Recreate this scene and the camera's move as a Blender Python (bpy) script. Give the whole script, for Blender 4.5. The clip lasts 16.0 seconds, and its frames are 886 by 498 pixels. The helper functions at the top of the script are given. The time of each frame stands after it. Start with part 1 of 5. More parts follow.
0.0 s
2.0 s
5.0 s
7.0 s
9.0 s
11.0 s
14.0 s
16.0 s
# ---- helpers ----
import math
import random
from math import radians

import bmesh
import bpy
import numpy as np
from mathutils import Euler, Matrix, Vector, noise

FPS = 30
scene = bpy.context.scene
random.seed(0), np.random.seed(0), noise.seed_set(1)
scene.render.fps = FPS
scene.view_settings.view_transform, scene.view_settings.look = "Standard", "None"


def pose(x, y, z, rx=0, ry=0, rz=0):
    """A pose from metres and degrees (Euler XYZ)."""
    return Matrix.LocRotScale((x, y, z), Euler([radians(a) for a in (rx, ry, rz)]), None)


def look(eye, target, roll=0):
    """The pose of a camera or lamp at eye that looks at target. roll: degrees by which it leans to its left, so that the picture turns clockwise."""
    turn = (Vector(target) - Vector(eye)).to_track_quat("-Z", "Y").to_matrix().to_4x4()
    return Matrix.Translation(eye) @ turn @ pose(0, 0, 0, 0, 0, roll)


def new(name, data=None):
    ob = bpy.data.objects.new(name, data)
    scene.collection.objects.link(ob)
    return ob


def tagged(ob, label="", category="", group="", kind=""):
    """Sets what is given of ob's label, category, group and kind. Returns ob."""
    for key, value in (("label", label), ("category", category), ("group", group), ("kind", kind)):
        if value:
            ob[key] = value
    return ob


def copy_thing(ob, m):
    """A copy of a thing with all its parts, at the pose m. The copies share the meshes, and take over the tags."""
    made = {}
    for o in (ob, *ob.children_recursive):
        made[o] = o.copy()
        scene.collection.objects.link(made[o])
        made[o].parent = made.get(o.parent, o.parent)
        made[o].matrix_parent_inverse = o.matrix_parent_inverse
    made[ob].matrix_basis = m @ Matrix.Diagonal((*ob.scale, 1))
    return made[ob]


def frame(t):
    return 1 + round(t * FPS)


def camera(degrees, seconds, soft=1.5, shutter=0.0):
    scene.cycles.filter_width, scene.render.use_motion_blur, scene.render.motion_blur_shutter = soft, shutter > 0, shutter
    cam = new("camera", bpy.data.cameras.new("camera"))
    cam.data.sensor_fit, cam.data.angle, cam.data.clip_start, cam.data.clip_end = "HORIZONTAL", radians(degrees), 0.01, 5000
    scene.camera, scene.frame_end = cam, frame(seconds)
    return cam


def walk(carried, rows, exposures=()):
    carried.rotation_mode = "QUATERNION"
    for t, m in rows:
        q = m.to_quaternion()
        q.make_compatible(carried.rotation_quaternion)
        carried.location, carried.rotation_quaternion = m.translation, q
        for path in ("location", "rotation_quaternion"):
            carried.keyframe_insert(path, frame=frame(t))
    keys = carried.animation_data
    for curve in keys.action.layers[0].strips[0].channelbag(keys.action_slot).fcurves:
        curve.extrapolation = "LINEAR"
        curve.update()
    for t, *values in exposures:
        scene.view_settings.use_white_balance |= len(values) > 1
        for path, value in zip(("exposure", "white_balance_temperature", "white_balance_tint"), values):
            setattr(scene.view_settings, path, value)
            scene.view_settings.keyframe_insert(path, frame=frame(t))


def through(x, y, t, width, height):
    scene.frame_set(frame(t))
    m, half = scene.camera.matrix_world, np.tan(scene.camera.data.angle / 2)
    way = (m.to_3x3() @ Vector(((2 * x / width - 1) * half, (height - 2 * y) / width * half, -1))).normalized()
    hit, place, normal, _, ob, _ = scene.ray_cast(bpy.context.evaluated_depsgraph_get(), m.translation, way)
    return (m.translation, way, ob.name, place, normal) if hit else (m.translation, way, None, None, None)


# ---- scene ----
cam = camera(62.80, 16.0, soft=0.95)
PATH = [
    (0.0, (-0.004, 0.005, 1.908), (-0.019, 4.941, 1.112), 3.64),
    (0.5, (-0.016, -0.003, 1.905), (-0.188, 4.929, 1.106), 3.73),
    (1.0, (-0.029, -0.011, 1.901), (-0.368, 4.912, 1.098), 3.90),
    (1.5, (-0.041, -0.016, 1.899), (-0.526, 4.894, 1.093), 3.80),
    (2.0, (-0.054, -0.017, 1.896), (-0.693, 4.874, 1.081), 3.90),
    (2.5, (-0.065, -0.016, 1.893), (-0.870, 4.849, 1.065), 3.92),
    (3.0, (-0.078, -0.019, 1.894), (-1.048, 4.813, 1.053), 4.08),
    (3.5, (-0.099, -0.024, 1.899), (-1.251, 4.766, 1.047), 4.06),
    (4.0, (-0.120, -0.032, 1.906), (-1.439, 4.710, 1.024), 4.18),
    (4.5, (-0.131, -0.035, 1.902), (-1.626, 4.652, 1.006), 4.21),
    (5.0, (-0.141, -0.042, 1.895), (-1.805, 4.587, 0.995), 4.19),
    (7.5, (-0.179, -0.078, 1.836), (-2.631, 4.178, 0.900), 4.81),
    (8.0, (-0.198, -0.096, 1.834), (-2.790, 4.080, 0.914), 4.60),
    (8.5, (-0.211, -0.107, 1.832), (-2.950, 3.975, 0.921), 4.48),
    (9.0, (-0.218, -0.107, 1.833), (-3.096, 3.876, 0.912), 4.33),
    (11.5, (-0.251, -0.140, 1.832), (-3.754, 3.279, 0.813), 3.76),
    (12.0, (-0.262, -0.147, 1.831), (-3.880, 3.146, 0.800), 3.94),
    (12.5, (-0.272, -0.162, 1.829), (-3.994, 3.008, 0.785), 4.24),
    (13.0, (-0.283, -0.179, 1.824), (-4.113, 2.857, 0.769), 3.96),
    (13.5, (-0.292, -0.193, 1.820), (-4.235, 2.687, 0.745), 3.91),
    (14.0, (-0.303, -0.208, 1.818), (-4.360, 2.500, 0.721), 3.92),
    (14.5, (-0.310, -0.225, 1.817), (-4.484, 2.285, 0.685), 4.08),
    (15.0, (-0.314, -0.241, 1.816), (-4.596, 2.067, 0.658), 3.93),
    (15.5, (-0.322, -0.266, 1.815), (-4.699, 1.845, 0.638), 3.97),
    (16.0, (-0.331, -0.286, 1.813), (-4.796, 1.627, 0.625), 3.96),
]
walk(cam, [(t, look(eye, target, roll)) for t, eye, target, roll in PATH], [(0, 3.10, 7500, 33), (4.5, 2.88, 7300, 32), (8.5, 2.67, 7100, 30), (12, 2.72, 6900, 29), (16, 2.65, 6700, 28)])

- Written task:
Once more, set down the full listing, verbatim.

- Completed exercise:
Recreate this scene and the camera's move as a Blender Python (bpy) script. Give the whole script, for Blender 4.5. The clip lasts 16.0 seconds, and its frames are 886 by 498 pixels. The helper functions at the top of the script are given. The time of each frame stands after it. Start with part 1 of 5. More parts follow.
0.0 s
2.0 s
5.0 s
7.0 s
9.0 s
11.0 s
14.0 s
16.0 s
# ---- helpers ----
import math
import random
from math import radians

import bmesh
import bpy
import numpy as np
from mathutils import Euler, Matrix, Vector, noise

FPS = 30
scene = bpy.context.scene
random.seed(0), np.random.seed(0), noise.seed_set(1)
scene.render.fps = FPS
scene.view_settings.view_transform, scene.view_settings.look = "Standard", "None"


def pose(x, y, z, rx=0, ry=0, rz=0):
    """A pose from metres and degrees (Euler XYZ)."""
    return Matrix.LocRotScale((x, y, z), Euler([radians(a) for a in (rx, ry, rz)]), None)


def look(eye, target, roll=0):
    """The pose of a camera or lamp at eye that looks at target. roll: degrees by which it leans to its left, so that the picture turns clockwise."""
    turn = (Vector(target) - Vector(eye)).to_track_quat("-Z", "Y").to_matrix().to_4x4()
    return Matrix.Translation(eye) @ turn @ pose(0, 0, 0, 0, 0, roll)


def new(name, data=None):
    ob = bpy.data.objects.new(name, data)
    scene.collection.objects.link(ob)
    return ob


def tagged(ob, label="", category="", group="", kind=""):
    """Sets what is given of ob's label, category, group and kind. Returns ob."""
    for key, value in (("label", label), ("category", category), ("group", group), ("kind", kind)):
        if value:
            ob[key] = value
    return ob


def copy_thing(ob, m):
    """A copy of a thing with all its parts, at the pose m. The copies share the meshes, and take over the tags."""
    made = {}
    for o in (ob, *ob.children_recursive):
        made[o] = o.copy()
        scene.collection.objects.link(made[o])
        made[o].parent = made.get(o.parent, o.parent)
        made[o].matrix_parent_inverse = o.matrix_parent_inverse
    made[ob].matrix_basis = m @ Matrix.Diagonal((*ob.scale, 1))
    return made[ob]


def frame(t):
    return 1 + round(t * FPS)


def camera(degrees, seconds, soft=1.5, shutter=0.0):
    scene.cycles.filter_width, scene.render.use_motion_blur, scene.render.motion_blur_shutter = soft, shutter > 0, shutter
    cam = new("camera", bpy.data.cameras.new("camera"))
    cam.data.sensor_fit, cam.data.angle, cam.data.clip_start, cam.data.clip_end = "HORIZONTAL", radians(degrees), 0.01, 5000
    scene.camera, scene.frame_end = cam, frame(seconds)
    return cam


def walk(carried, rows, exposures=()):
    carried.rotation_mode = "QUATERNION"
    for t, m in rows:
        q = m.to_quaternion()
        q.make_compatible(carried.rotation_quaternion)
        carried.location, carried.rotation_quaternion = m.translation, q
        for path in ("location", "rotation_quaternion"):
            carried.keyframe_insert(path, frame=frame(t))
    keys = carried.animation_data
    for curve in keys.action.layers[0].strips[0].channelbag(keys.action_slot).fcurves:
        curve.extrapolation = "LINEAR"
        curve.update()
    for t, *values in exposures:
        scene.view_settings.use_white_balance |= len(values) > 1
        for path, value in zip(("exposure", "white_balance_temperature", "white_balance_tint"), values):
            setattr(scene.view_settings, path, value)
            scene.view_settings.keyframe_insert(path, frame=frame(t))


def through(x, y, t, width, height):
    scene.frame_set(frame(t))
    m, half = scene.camera.matrix_world, np.tan(scene.camera.data.angle / 2)
    way = (m.to_3x3() @ Vector(((2 * x / width - 1) * half, (height - 2 * y) / width * half, -1))).normalized()
    hit, place, normal, _, ob, _ = scene.ray_cast(bpy.context.evaluated_depsgraph_get(), m.translation, way)
    return (m.translation, way, ob.name, place, normal) if hit else (m.translation, way, None, None, None)


# ---- scene ----
cam = camera(62.80, 16.0, soft=0.95)
PATH = [
    (0.0, (-0.004, 0.005, 1.908), (-0.019, 4.941, 1.112), 3.64),
    (0.5, (-0.016, -0.003, 1.905), (-0.188, 4.929, 1.106), 3.73),
    (1.0, (-0.029, -0.011, 1.901), (-0.368, 4.912, 1.098), 3.90),
    (1.5, (-0.041, -0.016, 1.899), (-0.526, 4.894, 1.093), 3.80),
    (2.0, (-0.054, -0.017, 1.896), (-0.693, 4.874, 1.081), 3.90),
    (2.5, (-0.065, -0.016, 1.893), (-0.870, 4.849, 1.065), 3.92),
    (3.0, (-0.078, -0.019, 1.894), (-1.048, 4.813, 1.053), 4.08),
    (3.5, (-0.099, -0.024, 1.899), (-1.251, 4.766, 1.047), 4.06),
    (4.0, (-0.120, -0.032, 1.906), (-1.439, 4.710, 1.024), 4.18),
    (4.5, (-0.131, -0.035, 1.902), (-1.626, 4.652, 1.006), 4.21),
    (5.0, (-0.141, -0.042, 1.895), (-1.805, 4.587, 0.995), 4.19),
    (7.5, (-0.179, -0.078, 1.836), (-2.631, 4.178, 0.900), 4.81),
    (8.0, (-0.198, -0.096, 1.834), (-2.790, 4.080, 0.914), 4.60),
    (8.5, (-0.211, -0.107, 1.832), (-2.950, 3.975, 0.921), 4.48),
    (9.0, (-0.218, -0.107, 1.833), (-3.096, 3.876, 0.912), 4.33),
    (11.5, (-0.251, -0.140, 1.832), (-3.754, 3.279, 0.813), 3.76),
    (12.0, (-0.262, -0.147, 1.831), (-3.880, 3.146, 0.800), 3.94),
    (12.5, (-0.272, -0.162, 1.829), (-3.994, 3.008, 0.785), 4.24),
    (13.0, (-0.283, -0.179, 1.824), (-4.113, 2.857, 0.769), 3.96),
    (13.5, (-0.292, -0.193, 1.820), (-4.235, 2.687, 0.745), 3.91),
    (14.0, (-0.303, -0.208, 1.818), (-4.360, 2.500, 0.721), 3.92),
    (14.5, (-0.310, -0.225, 1.817), (-4.484, 2.285, 0.685), 4.08),
    (15.0, (-0.314, -0.241, 1.816), (-4.596, 2.067, 0.658), 3.93),
    (15.5, (-0.322, -0.266, 1.815), (-4.699, 1.845, 0.638), 3.97),
    (16.0, (-0.331, -0.286, 1.813), (-4.796, 1.627, 0.625), 3.96),
]
walk(cam, [(t, look(eye, target, roll)) for t, eye, target, roll in PATH], [(0, 3.10, 7500, 33), (4.5, 2.88, 7300, 32), (8.5, 2.67, 7100, 30), (12, 2.72, 6900, 29), (16, 2.65, 6700, 28)])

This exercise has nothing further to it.